Now we are in 2020 and see that the Democratic Party has identified itself with proponents of the so-called Green New Deal. In reality, it has joined with the hard left that has, since 1912 and later in 1948 and in 2018, called for government ownership of huge sectors of the economy which are listed here. In the Green New Deal proposals, our chief concern is that section which reads, "providing and leveraging, in a way that ensures that the public receives appropriate ownership stakes and returns on investment, adequate capital (including through community grants, public banks, and other public financing), technical expertise, [and] supporting policies,…." The key word in this “Green” obscurantist lingo is “ownership.” Healthcare, agriculture, energy production (gas, electricity, oil), education, technology, and who knows what else will be owned by the government in the name of “climate change” to insure the well-being of American citizens and of the world. Climate change has become the buzzword substituting for the longstanding Marxist “class struggle.”
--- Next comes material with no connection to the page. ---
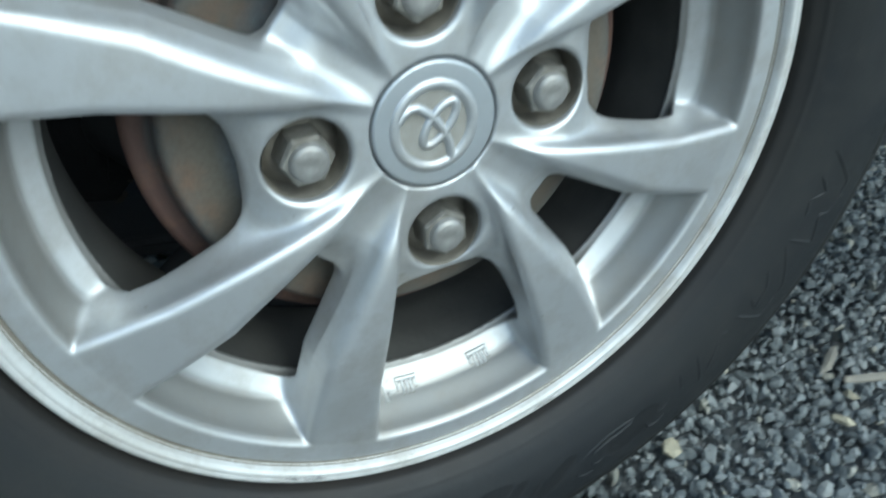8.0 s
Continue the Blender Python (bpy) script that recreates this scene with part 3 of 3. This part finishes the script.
# rubber vent nubs
nub_mesh = lathe("vent_nub", [(0.01, -1.5), (0.5, -1.3), (0.75, -0.2), (0.9, 0.4)], MOULDED, 10)
rng = random.Random(11)
for k in range(44):
    a = radians(-120 + 5.6 * k + rng.uniform(-1.2, 1.2))
    r = 249.6 if k % 3 else rng.choice((203, 222, 231, 233))
    y = -7.9 if r > 240 else side_y(r)
    part("vent_nub", nub_mesh, wheel, "", pose(r * math.sin(a) * 0.001, y * 0.001, r * math.cos(a) * 0.001))
part("chip", ridge([(-27.2, 236.2), (-26.6, 232.9)], 1.0, 0.7, 0), wheel, "pale fleck of grit").data.materials[0] = BARE


# ---- nuts, cap, valve ----
def hex_nut():
    bm = bmesh.new()
    sections = [(9.7, 3.4), (10.7, 4.5), (10.7, 18.5)]
    rings = []
    for radius, y in sections:
        rings.append([bm.verts.new((radius * math.sin(radians(60 * k)) * 0.001, y * 0.001, radius * math.cos(radians(60 * k)) * 0.001)) for k in range(6)])
    for low, high in zip(rings, rings[1:]):
        for k in range(6):
            bm.faces.new((low[k], low[(k + 1) % 6], high[(k + 1) % 6], high[k]))
    bm.faces.new(rings[0])
    edges = [e for e in bm.edges if all(abs(v.co.y - 0.0045) < 1e-5 for v in e.verts) or abs(e.verts[0].co.y - e.verts[1].co.y) > 0.002]
    bmesh.ops.bevel(bm, geom=edges, offset=0.0005, segments=2, affect="EDGES")
    return from_bmesh("wheel_nut", bm, NUT_SIDE)


nut_mesh = hex_nut()
crown_mesh = lathe("nut_crown", rounded([(0.01, 0.2), (3.5, 0.0), (6.2, 0.5), (7.3, 1.5), (7.6, 3.0), (8.4, 4.6)], 0.7), STEEL, 40)
washer_mesh = lathe("nut_seat", rounded([(9.6, 13.2), (11.6, 13.4), (13.4, 14.4), (15.4, 16.2), (16.3, 17.0)], 0.8), GRIME, 48)
well_mesh = lathe("nut_well", rounded([(16.1, 21.5), (8, 21.5), (8, 22.5)], 0.4), GRIME, 48)
sleeve_mesh = lathe("nut_sleeve", rounded([(16.6, 3.2), (16.05, 4.6), (16.0, 10), (16.0, 21.5)], 1), GRIME, 64)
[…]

There is a direct line of identity from the Socialist Party of 1912 through the Progressive Party of 1948 through the Socialist Platform of 2018 to the left-wing candidates that are offering themselves for the Democratic Party nomination, most especially Bernie Sanders (a self-designated Democratic Socialist) and Elizabeth Warren. The others are chameleons, who, unlike Harry S. Truman, do not have the gumption to flatly repudiate the Green New Deal and the Socialist agenda even where they are not wholly in agreement with it. Just their willingness to compromise and “be flexible” in listening to the left-wing bilge itself reveals a weakness of character and a lack of commitment to American principles of free enterprise and Constitutional integrity. Therefore the hard-leftist doctrines of the Socialists and Communists which -- while partially implemented by the Democrats in the past going back to Woodrow Wilson and Franklin D. Roosevelt -- are now in the ascendancy and must be given a message of utter repudiation.